== Provided data

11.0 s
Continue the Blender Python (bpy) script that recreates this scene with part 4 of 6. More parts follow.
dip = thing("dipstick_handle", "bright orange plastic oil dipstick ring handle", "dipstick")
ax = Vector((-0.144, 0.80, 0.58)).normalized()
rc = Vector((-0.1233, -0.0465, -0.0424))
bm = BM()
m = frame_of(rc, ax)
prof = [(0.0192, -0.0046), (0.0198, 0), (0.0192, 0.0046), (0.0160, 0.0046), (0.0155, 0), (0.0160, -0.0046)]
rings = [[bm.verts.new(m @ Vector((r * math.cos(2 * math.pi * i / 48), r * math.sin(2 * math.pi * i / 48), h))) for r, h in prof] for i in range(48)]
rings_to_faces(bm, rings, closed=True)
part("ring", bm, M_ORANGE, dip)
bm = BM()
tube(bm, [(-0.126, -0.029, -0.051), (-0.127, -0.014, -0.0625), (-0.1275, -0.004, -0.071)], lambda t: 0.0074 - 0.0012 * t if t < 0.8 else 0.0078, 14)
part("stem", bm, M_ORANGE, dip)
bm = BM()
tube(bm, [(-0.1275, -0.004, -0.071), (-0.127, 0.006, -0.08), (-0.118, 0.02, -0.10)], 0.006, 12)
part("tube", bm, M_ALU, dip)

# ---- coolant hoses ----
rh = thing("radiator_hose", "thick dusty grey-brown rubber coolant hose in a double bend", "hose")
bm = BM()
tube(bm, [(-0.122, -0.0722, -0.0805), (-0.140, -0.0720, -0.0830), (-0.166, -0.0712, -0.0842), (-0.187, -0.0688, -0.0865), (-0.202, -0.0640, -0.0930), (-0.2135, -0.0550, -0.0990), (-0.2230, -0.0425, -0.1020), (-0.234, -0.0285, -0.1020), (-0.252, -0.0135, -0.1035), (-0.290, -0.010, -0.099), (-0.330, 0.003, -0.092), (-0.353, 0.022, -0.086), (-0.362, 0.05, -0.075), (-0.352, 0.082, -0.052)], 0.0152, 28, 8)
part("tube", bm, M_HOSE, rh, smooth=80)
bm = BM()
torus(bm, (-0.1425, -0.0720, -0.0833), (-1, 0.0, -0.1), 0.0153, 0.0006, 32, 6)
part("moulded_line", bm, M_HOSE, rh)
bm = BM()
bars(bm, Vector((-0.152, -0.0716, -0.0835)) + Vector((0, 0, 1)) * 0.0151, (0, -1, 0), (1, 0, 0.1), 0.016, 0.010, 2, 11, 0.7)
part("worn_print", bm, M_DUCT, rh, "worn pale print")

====
== Provided data

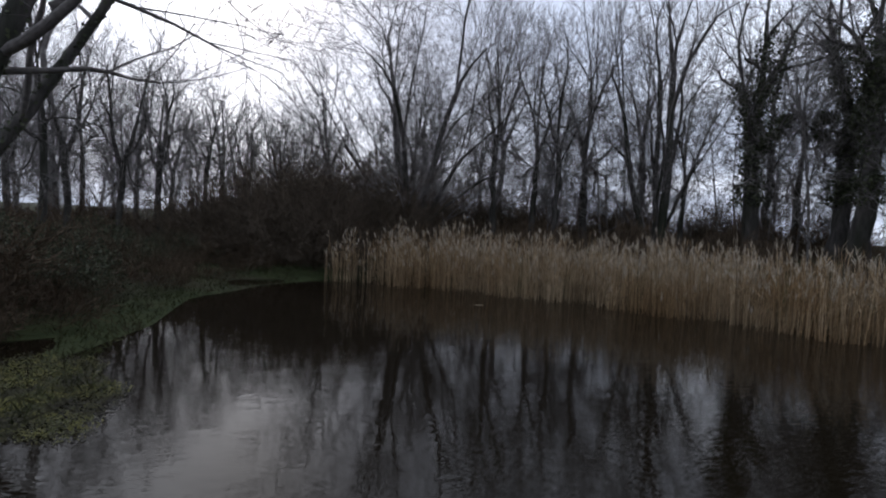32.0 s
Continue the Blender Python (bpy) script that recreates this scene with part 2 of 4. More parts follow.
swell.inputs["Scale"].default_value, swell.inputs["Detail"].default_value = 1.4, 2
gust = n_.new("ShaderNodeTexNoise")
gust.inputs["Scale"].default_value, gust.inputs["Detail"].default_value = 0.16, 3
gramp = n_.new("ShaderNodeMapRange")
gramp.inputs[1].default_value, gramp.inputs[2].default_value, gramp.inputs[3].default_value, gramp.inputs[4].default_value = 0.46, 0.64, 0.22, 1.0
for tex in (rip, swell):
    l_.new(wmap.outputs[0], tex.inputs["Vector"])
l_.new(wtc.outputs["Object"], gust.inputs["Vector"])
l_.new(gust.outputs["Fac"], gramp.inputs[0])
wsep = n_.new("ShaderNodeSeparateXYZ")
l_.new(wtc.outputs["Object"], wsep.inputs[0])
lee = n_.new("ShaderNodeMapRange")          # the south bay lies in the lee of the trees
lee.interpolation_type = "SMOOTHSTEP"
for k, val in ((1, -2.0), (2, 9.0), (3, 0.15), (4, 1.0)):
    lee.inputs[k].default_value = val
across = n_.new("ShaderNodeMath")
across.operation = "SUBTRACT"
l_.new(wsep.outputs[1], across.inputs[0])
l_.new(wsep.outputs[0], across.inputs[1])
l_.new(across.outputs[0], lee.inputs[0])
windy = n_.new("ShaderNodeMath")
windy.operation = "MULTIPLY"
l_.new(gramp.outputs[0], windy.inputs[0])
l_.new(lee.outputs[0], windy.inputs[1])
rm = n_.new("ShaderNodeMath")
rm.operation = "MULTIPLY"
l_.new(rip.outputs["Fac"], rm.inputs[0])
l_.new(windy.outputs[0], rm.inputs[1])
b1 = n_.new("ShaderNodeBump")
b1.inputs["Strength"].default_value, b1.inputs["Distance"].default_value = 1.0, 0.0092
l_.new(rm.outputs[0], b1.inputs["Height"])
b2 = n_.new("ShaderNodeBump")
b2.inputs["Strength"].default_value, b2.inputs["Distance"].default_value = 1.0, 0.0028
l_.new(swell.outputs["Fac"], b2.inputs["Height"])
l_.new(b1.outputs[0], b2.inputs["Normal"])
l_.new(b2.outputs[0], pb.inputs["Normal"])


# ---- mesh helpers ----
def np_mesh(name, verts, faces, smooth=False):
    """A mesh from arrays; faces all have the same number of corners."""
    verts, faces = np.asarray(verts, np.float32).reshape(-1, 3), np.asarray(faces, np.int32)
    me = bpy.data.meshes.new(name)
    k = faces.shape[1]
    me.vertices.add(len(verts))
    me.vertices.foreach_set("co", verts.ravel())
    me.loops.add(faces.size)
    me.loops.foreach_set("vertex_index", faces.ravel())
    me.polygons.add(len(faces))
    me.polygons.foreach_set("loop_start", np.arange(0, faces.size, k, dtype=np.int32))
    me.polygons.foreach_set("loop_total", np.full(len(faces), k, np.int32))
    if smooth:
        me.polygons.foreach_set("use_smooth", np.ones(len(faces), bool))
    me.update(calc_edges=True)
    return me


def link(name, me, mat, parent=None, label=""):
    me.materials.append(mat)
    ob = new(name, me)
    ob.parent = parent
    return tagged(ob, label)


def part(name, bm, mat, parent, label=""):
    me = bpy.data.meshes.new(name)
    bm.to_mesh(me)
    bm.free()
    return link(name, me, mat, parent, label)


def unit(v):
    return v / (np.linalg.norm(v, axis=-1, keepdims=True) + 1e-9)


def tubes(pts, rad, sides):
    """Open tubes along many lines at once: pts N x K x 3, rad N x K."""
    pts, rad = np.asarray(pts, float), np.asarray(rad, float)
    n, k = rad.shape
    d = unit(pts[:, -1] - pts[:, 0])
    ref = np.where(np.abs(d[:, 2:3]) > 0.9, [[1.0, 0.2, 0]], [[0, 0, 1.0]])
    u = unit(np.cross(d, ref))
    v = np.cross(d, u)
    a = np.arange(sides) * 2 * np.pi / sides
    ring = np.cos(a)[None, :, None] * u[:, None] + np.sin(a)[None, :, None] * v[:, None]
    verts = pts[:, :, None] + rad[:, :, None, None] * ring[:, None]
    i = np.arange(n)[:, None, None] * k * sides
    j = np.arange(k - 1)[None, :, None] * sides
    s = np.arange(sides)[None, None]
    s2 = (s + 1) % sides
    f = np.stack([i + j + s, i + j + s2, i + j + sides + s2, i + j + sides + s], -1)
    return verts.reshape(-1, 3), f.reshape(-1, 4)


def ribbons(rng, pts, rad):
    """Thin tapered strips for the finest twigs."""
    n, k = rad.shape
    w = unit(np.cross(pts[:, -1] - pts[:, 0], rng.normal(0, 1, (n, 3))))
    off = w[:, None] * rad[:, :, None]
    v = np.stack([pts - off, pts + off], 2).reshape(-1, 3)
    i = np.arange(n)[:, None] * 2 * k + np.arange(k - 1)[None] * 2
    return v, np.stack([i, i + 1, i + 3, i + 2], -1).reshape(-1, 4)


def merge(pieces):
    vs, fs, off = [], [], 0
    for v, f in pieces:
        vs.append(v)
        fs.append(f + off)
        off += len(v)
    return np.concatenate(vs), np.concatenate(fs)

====

Instructions for the task: Report each line of the material above where the word "Blender" appears.

Answer to the exercise:
Continue the Blender Python (bpy) script that recreates this scene with part 4 of 6. More parts follow.
Continue the Blender Python (bpy) script that recreates this scene with part 2 of 4. More parts follow.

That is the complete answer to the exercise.